Who might the Saints be targeting with their extra 2022 1st-round pick?

Before today, the Saints held the No. 18, 49, 98, and 101 overall picks. After this trade, they still hold four top 100 picks — No. 16, 19, 49, and 98. Now, with two 1st round selections in the draft, they will likely look to replace Terron Armstead at LT and add a WR opposite Michael Thomas, who has not played a full season since 2019. 

In a very deep draft class at both positions, there are a number of players who would be great fits and immediate contributors to the Saints offense. 

Charles Cross (Mississippi State) and Trevor Penning (Northern Iowa) would likely be the two best OT on the board when the No. 16 and 19 picks roll around. Either of these tackles would be good fits for a Saints rushing attack that is one of the most balanced in the league in terms of run play type. They both have experience playing LT and could step into the void that Armstead left after departing for Miami. 

Alabama’s Jameson Williams will likely still be on the board when the Saints’ selections approach. They could also look to pair Michael Thomas with another Ohio State WR in Chris Olave. These two were among the top 20 in ADOT among draft eligible Power 5 receivers with at least 25 targets last season. This reputation for being a reliable deep threat would pair nicely with Michael Thomas who was ranked No. 105 out of 124 in ADOT among receivers who received 25 or more targets during the 2019 season. It would also be a welcomed addition to an offense that clearly wants to throw the ball down the field — as evidenced by increasing from 31st in the league in ADOT in 2019 and 2020 to 12th in 2021.
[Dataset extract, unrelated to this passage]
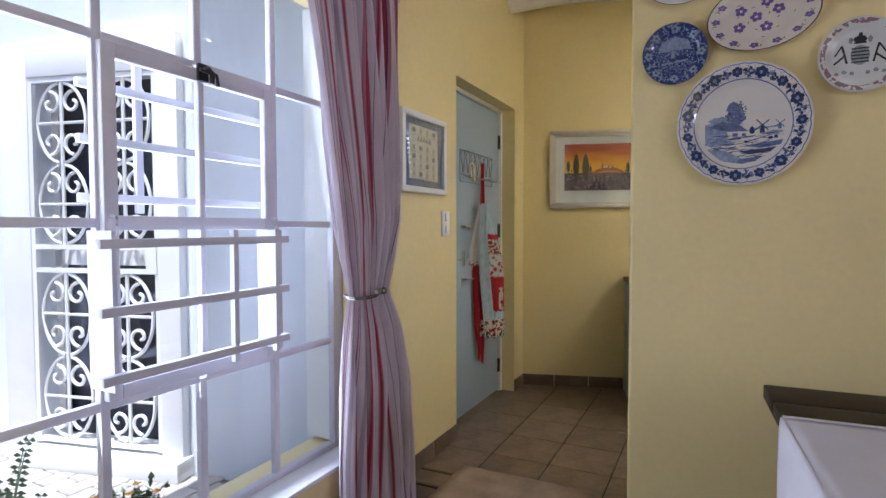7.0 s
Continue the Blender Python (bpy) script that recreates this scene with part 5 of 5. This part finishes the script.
# made-up window round the south fill lamp, kept out of view
fill_window = thing("fill_window_south", "unseen white window added in the rear wall for fill light", "window", kind="structure")
bm = bmesh.new()
box(bm, -2.1, 0.0, -3.25, -3.2, 1.25, 1.31)
box(bm, -2.1, 0.0, -3.25, -3.2, 2.24, 2.3)
for x in (-2.1, -1.08, -0.06):
    box(bm, x, x + 0.06, -3.25, -3.2, 1.31, 2.24)
part("window_frame", bm, M["white"], fill_window)
p = part("pane", boxed(-2.04, -0.06, -3.23, -3.225, 1.31, 2.24), M["glass"], fill_window)
p.visible_shadow = False

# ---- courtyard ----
# added self-lit panel that whitens the gaps between the blind slats
M["backdrop_glow"] = glow("glowing_backdrop_white", (0.93, 0.96, 1.0), 1.3)
setting("backdrop", boxed(-3.0, 14.0, 2.6, 2.62, -0.12, 9.0), M["backdrop_glow"], "added glowing white panel outside the kitchen window", "backdrop", KITCHEN)
# unseen slab; its eave is set to put the shadow edge beside the gate
setting("roof", boxed(-3.8, 7.2, -3.6, 4.17, 2.99, 3.12), M["whiteplaster"], "unseen flat roof slab added to shade the near courtyard wall", "roof")
M["earth"] = mat("courtyard_ground", (0.26, 0.22, 0.18), 0.95, 0, 0.2, 0.6, 20, 0.1)
setting("ground", boxed(-400, 400, -400, 400, -0.30, -0.13), M["earth"], "bare ground round the house", "ground")
pave = setting("pavement", boxed(-3.0, 2.95, 3.48, 8.2, -0.12, -0.024), M["sand"], "pale brick paving of the courtyard", "pavement")
GATE = pose(2.72, 4.20, 0, 0, 0, 90 + 14)
# x runs outwards along the wall, y towards the courtyard
U0, U1, HEAD = 0.12, 0.88, 1.985
bm = bmesh.new()
box(bm, -0.72, U0, -0.3, 0, -0.13, 3.4)
box(bm, U1, 4.4, -0.3, 0, -0.13, 3.4)
box(bm, U0, U1, -0.3, 0, HEAD + 0.01, 3.4)
box(bm, U0, U1, -0.3, 0, -0.13, 0.08)
setting("wall_courtyard", bm, M["plaster"], "pale blue-grey plastered courtyard wall with a gated door", "wall", GATE)
setting("wall_courtyard_far", boxed(-3.4, 2.2, 8.2, 8.4, -0.13, 3.2), M["whiteplaster"], "white plastered courtyard wall", "wall")
setting("wall_courtyard_west", boxed(-3.6, -3.4, 3.48, 8.4, -0.13, 2.6), M["whiteplaster"], "low white courtyard wall", "wall")
gate_door = thing("door_2", "dark glazed courtyard door behind a white scrolled security gate", "door", GATE, kind="structure")
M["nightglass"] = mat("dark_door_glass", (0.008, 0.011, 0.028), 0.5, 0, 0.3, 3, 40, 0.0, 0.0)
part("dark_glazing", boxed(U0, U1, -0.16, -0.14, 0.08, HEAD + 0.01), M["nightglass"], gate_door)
bm = bmesh.new()
box(bm, 0.0, U0, -0.004, 0.05, -0.01, 2.16, 0.006)
box(bm, U1, U1 + 0.18, -0.004, 0.05, -0.01, 2.16, 0.006)
box(bm, U0, U1, -0.004, 0.05, HEAD, 2.16, 0.006)
part("surround", bm, M["white"], gate_door)
part("door_step", boxed(-0.02, U1 + 0.1, -0.16, 0.12, -0.012, 0.085, 0.008), M["whiteplaster"], gate_door)
bm = bmesh.new()
box(bm, U0, U0 + 0.04, -0.13, -0.09, 0.085, HEAD)
box(bm, U1 - 0.04, U1, -0.13, -0.09, 0.085, HEAD)
box(bm, U0, U1, -0.13, -0.09, 1.02, 1.10)
part("door_stiles", bm, M["white"], gate_door)

gate = thing("security_gate", "white wrought-iron scrolled security gate in the courtyard", "gate", GATE @ pose(0, 0.03, 0))
GW = M["white"]


def scroll(bm, cx, cz, r, a0, turns, flip=1, tr=0.009):
    pts = []
    for t in np.linspace(0, 1, 20):
        a = a0 + flip * turns * 2 * math.pi * t
        q = r * (1 - 0.82 * t)
        pts.append((cx + q * math.cos(a), 0, cz + q * math.sin(a)))
    tube(bm, pts, tr, 5)


bm = bmesh.new()
for z in (0.115, 1.00, 1.12, 1.97):
    box(bm, U0 + 0.005, U1 - 0.005, -0.012, 0.012, z - 0.012, z + 0.012)
for x in (U0 + 0.012, (U0 + U1) / 2, U1 - 0.012):
    box(bm, x - 0.012, x + 0.012, -0.0125, 0.0125, 0.10, 1.98)
part("gate_frame", bm, GW, gate)
part("lock_plate", boxed(U0 + 0.01, U0 + 0.07, -0.02, 0.02, 0.99, 1.13), GW, gate)
for x0, x1 in ((U0 + 0.025, (U0 + U1) / 2 - 0.012), ((U0 + U1) / 2 + 0.012, U1 - 0.025)):
    c, h = (x0 + x1) / 2, (x1 - x0) / 2
    for z0, z1 in ((0.127, 0.988), (1.132, 1.958)):
        m_ = (z1 - z0) / 2
        bm = bmesh.new()
        tube(bm, [(c, 0, z0), (c, 0, z1)], 0.009, 6)
        for half in (0, 1):
            zc = z0 + m_ * (0.5 + half)
            for s in (-1, 1):
                tube(bm, [(c + s * h * 0.86 * math.sin(a), 0, zc + m_ * 0.49 * math.cos(a)) for a in np.linspace(0.12, math.pi - 0.12, 15)], 0.009, 5)
                for v in (-1, 1):
                    scroll(bm, c + s * h * 0.40, zc + v * m_ * 0.24, h * 0.36, math.pi / 2 * v, 0.95, s * v)
            tube(bm, [(c - h * 0.85, 0, zc), (c + h * 0.85, 0, zc)], 0.008, 5)
        part("scrollwork", bm, GW, gate)

PAVER = mesh_from("paver", boxed(-0.097, 0.097, -0.047, 0.047, -0.05, 0.0, 0.006, seg=1), M["paver"], 40)
rng = random.Random(21)
row_ = 0
y = 3.56
while y < 6.35:
    x = 1.42 + (0.1 if row_ % 2 else 0)
    while x < 2.78:
        ob = new("paver", PAVER)
        ob.parent = pave
        ob.matrix_basis = pose(x, y, -0.010 + rng.uniform(-0.002, 0.002), rng.uniform(-0.5, 0.5), rng.uniform(-0.5, 0.5), rng.uniform(-0.6, 0.6))
        x += 0.2
    y += 0.1
    row_ += 1

# ---- courtyard plants ----
M["leafgreen"] = mat("mid_green_leaf", (0.12, 0.19, 0.08), 0.5, 0, 0.25, 10, 60, 0.05, 0, 0.1, 0.35)
M["aloegreen"] = mat("grey_green_succulent", (0.16, 0.24, 0.14), 0.5, 0, 0.2, 8, 60, 0.05)
M["petal"] = mat("orange_yellow_petal", (0.75, 0.36, 0.05), 0.6, 0, 0.2, 20, 90, 0.02, 0, 0.1, 0.3)
M["stem"] = mat("green_brown_stem", (0.07, 0.07, 0.03), 0.8, 0, 0.2, 15, 90, 0.05)


def bush(m, seed, spread, height, label, blooms, n=420):
    t = thing("flowering_shrub", label, "shrub", m, "courtyard plants")
    rng = random.Random(seed)
    stems, leaves, flowers_ = bmesh.new(), bmesh.new(), bmesh.new()
    tips = []
    for k in range(26):
        a, q = rng.uniform(0, 6.283), rng.uniform(0.15, 1)
        tip = Vector((spread * q * math.cos(a), spread * q * math.sin(a), height * rng.uniform(0.55, 1.0) * (1.1 - 0.4 * q)))
        tube(stems, [(0.02 * math.cos(a), 0.02 * math.sin(a), 0), tip * 0.55 + Vector((0, 0, 0.05)), tip], [0.005, 0.004, 0.002], 5)
        tips.append(tip)
    for k in range(n):
        tip = rng.choice(tips)
        p_ = tip * rng.uniform(0.35, 1.0) + Vector((rng.uniform(-1, 1), rng.uniform(-1, 1), rng.uniform(-0.6, 0.8))) * 0.045
        d = Vector((rng.uniform(-1, 1), rng.uniform(-1, 1), rng.uniform(-0.3, 0.9))).normalized()
        s_ = d.cross(Vector((0.2, 0.3, 1))).normalized()
        u_ = d.cross(s_)
        l, w = rng.uniform(0.03, 0.06), rng.uniform(0.009, 0.017)
        vs = [leaves.verts.new(p_ + q_) for q_ in (Vector((0, 0, 0)), d * l * 0.45 + s_ * w + u_ * 0.004, d * l, d * l * 0.45 - s_ * w + u_ * 0.004)]
        leaves.faces.new(vs)
    for k in range(blooms):
        tip = tips[k % len(tips)] + Vector((rng.uniform(-0.03, 0.03), rng.uniform(-0.03, 0.03), 0.025))
        for j in range(6):
            a = j * 1.047 + rng.uniform(-0.2, 0.2)
            d = Vector((math.cos(a), math.sin(a), 0.35)) * rng.uniform(0.018, 0.026)
            s_ = Vector((-math.sin(a), math.cos(a), 0)) * 0.008
            flowers_.faces.new([flowers_.verts.new(tip + q_) for q_ in (Vector((0, 0, 0)), d * 0.6 + s_, d, d * 0.6 - s_)])
    part("stems", stems, M["stem"], t)
    part("leaves", leaves, M["leafgreen"], t, smooth=None)
    if blooms:
        part("blossoms", flowers_, M["petal"], t, "orange-yellow blossoms", smooth=None)
    else:
        flowers_.free()
    return t


bush(pose(1.98, 3.93, -0.009), 1, 0.20, 0.22, "leafy shrub with orange-yellow blossoms on the paving", 16)
bush(pose(2.26, 4.02, -0.009), 2, 0.15, 0.16, "low green shrub with a few orange blossoms", 5, 320)
bush(pose(1.70, 3.80, -0.009), 3, 0.16, 0.24, "low green shrub beside the window", 6, 320)
aloe = thing("spiky_fern", "tall spiky fern with narrow arching fronds", "fern", pose(1.80, 3.92, -0.009), "courtyard plants")
rng = random.Random(8)
for k in range(9):
    a, ln, out = rng.uniform(0, 6.283), rng.uniform(0.22, 0.42) if k > 2 else 0.56, rng.uniform(0.08, 0.25)
    bm = bmesh.new()
    pts = [Vector((out * t * t * math.cos(a), out * t * t * math.sin(a), ln * (t - 0.12 * t ** 3))) for t in np.linspace(0, 1, 14)]
    tube(bm, pts, [0.006 * (1 - 0.8 * i / 13) for i in range(14)], 5)
    for i in range(1, 14):
        for s in (-1, 1):
            side = Vector((-math.sin(a), math.cos(a), 0.15)) * s * 0.055 * (1 - 0.6 * i / 13)
            q = pts[i]
            bm.faces.new([bm.verts.new(v) for v in (q, q + side * 0.5 + Vector((0, 0, 0.012)), q + side, q + side * 0.5 - Vector((0, 0, 0.006)))])
    part("frond", bm, M["aloegreen"], aloe, smooth=None)

# ---- kitchen floor tiles and tile skirting, last ----
floor_k = bpy.data.objects["floor_kitchen"]
TILE = mesh_from("tile", boxed(-0.1525, 0.1525, -0.1525, 0.1525, -0.012, 0.0, 0.003, seg=1), M["tile"], 40)
rng = random.Random(4)
for i in range(-5, 7):
    for j in range(-13, 2):
        x, y = 4.52 + 0.3115 * (i + 0.5), 2.929 + 0.3115 * (j + 0.5)
        if x < 3.28 or (x < 3.42 and y < 2.0):
            continue
        ob = new("tile", TILE)
        ob.parent = floor_k
        ob.matrix_basis = pose(x, y, rng.uniform(-0.0006, 0.0004), rng.uniform(-0.08, 0.08), rng.uniform(-0.08, 0.08), 0)
HALF = mesh_from("tile", boxed(-0.065, 0.065, -0.1525, 0.1525, -0.012, 0.0, 0.003, seg=1), M["tile"], 40)
for j in range(-2, 2):
    ob = new("tile", HALF)
    ob.parent = floor_k
    ob.matrix_basis = pose(3.192, 2.929 + 0.3115 * (j + 0.5), 0.0)
for k in range(2):
    part("skirting_tile", boxed(3.135 + 0.283 * k, 3.414 + 0.283 * k, WALL_Y - 0.010, WALL_Y, 0.001, 0.085, 0.002), M["skirttile"], floor_k)
part("skirting_tile", boxed(4.712, 4.90, WALL_Y - 0.010, WALL_Y, 0.001, 0.085, 0.002), M["skirttile"], floor_k)
for k in range(3):
    part("skirting_tile", boxed(-0.17 + 0.255 * k, 0.08 + 0.255 * k, -0.010, 0, 0.001, 0.085, 0.002), M["skirttile"], floor_k, m=KITCHEN)
part("skirting_tile", boxed(0.82, 1.1, -0.010, 0, 0.001, 0.085, 0.002), M["skirttile"], floor_k, m=KITCHEN_END)
part("threshold_tile", boxed(3.705, 4.70, 3.19, 3.36, -0.012, -0.001), M["tile"], floor_k)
There is also an outside chance that the Saints wanted more draft capital in the early rounds of this draft in order to take a quarterback to challenge and eventually succeed Jameis Winston. Whether they move up yet again for one of the top two QBs in the class in Kenny Pickett or Malik Willis, or sit at No. 19 and take a “pro-ready” prospect such as Desmond Ridder, they could very well continue to make moves in the hopes of finding a long-term solution at the position.